◆ GIVEN DATA
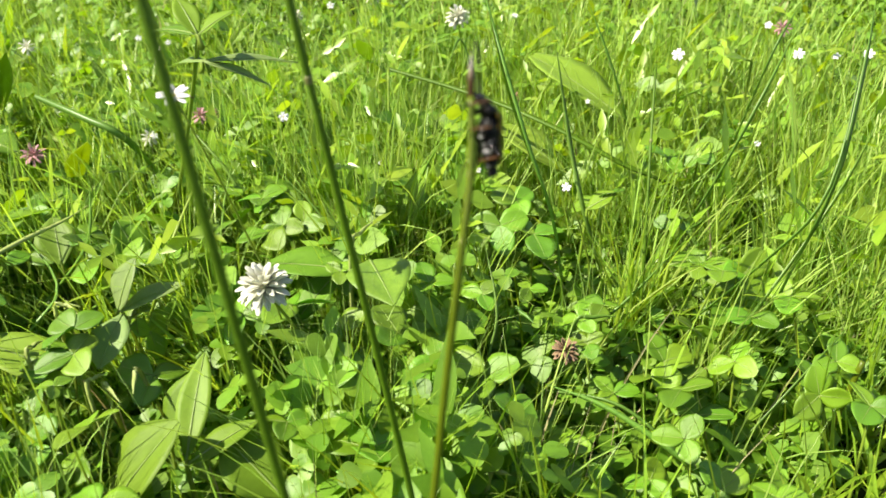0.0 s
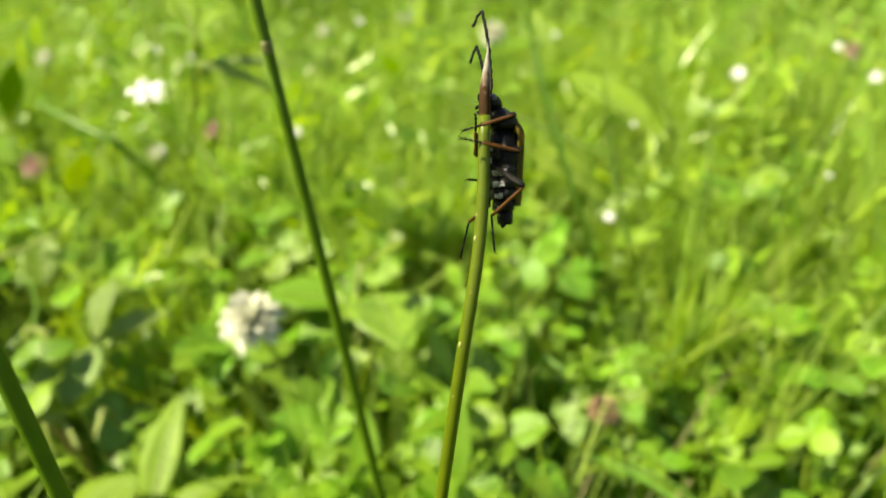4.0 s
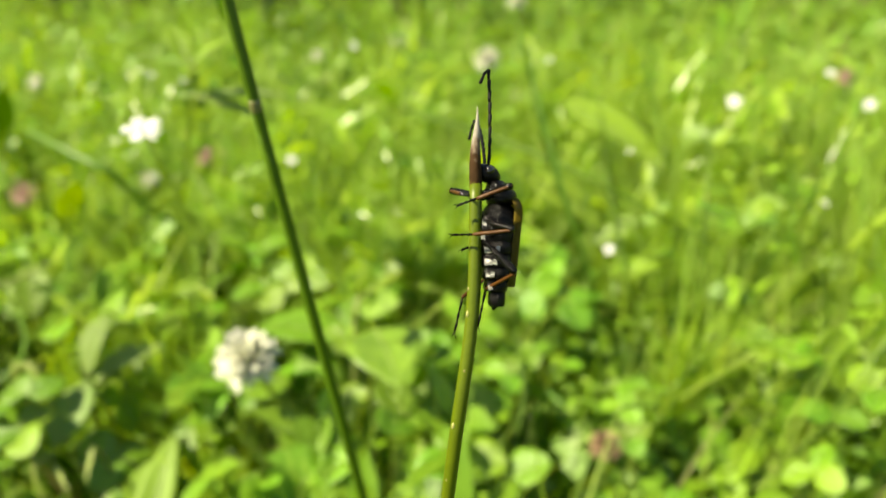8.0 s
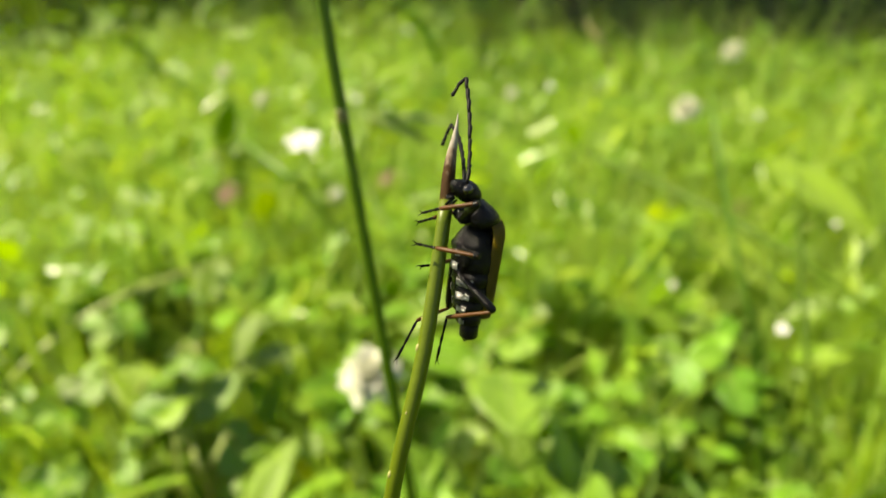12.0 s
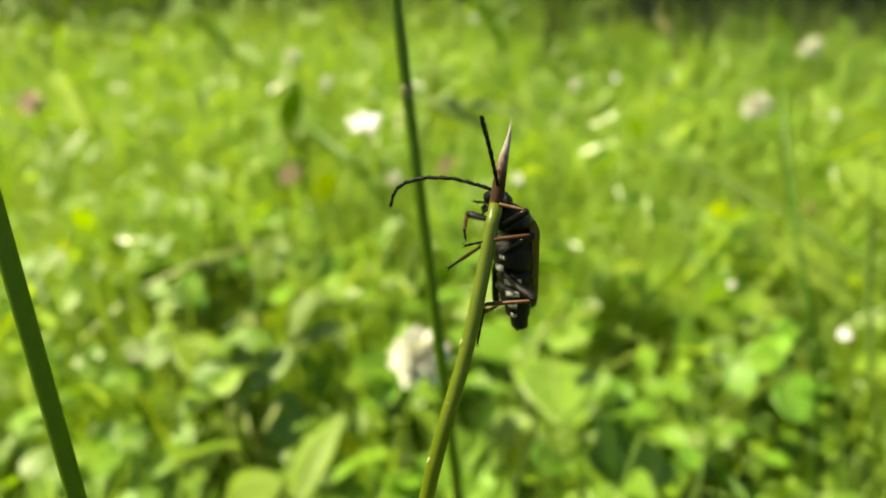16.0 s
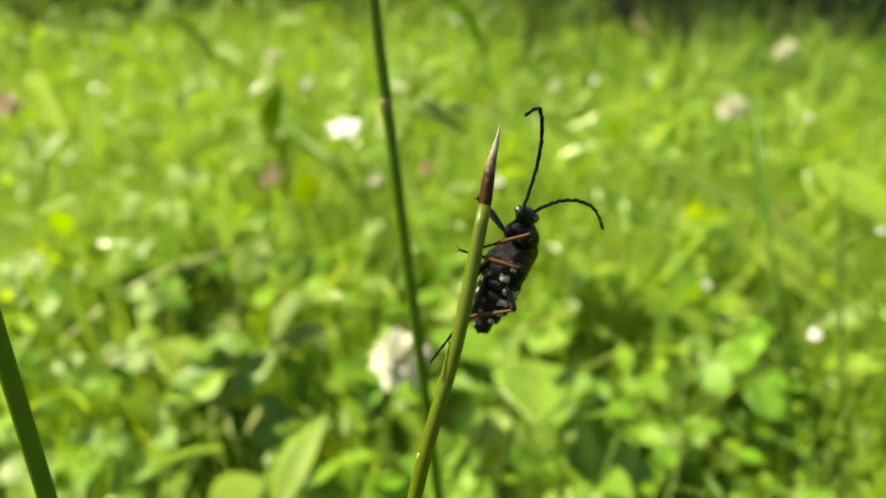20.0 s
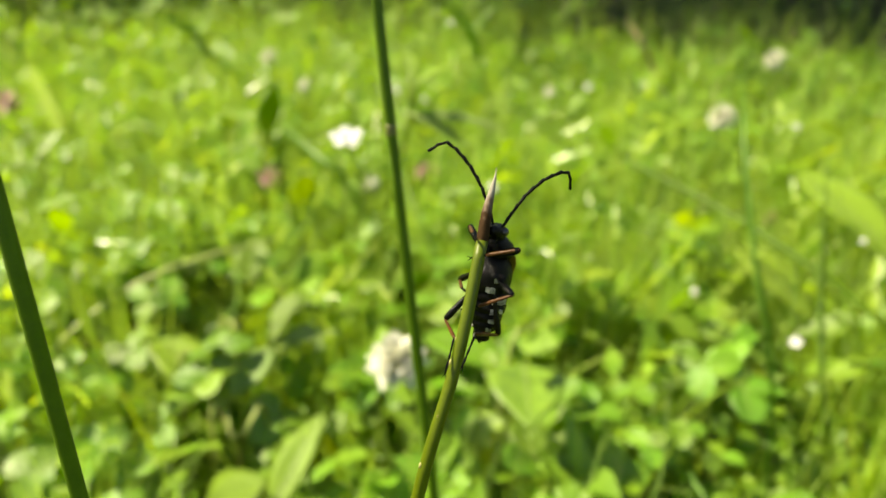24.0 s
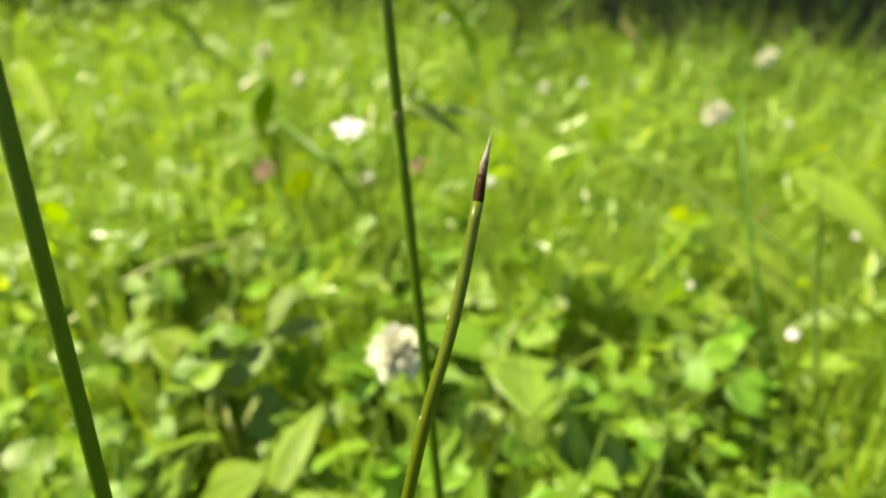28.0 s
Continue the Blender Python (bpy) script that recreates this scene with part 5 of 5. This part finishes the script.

◆ PROBLEM
Make an exact reproduction of the listing above, without any pictures.

◆ OUTPUT FOR THIS EXERCISE
0.0 s
4.0 s
8.0 s
12.0 s
16.0 s
20.0 s
24.0 s
28.0 s
Continue the Blender Python (bpy) script that recreates this scene with part 5 of 5. This part finishes the script.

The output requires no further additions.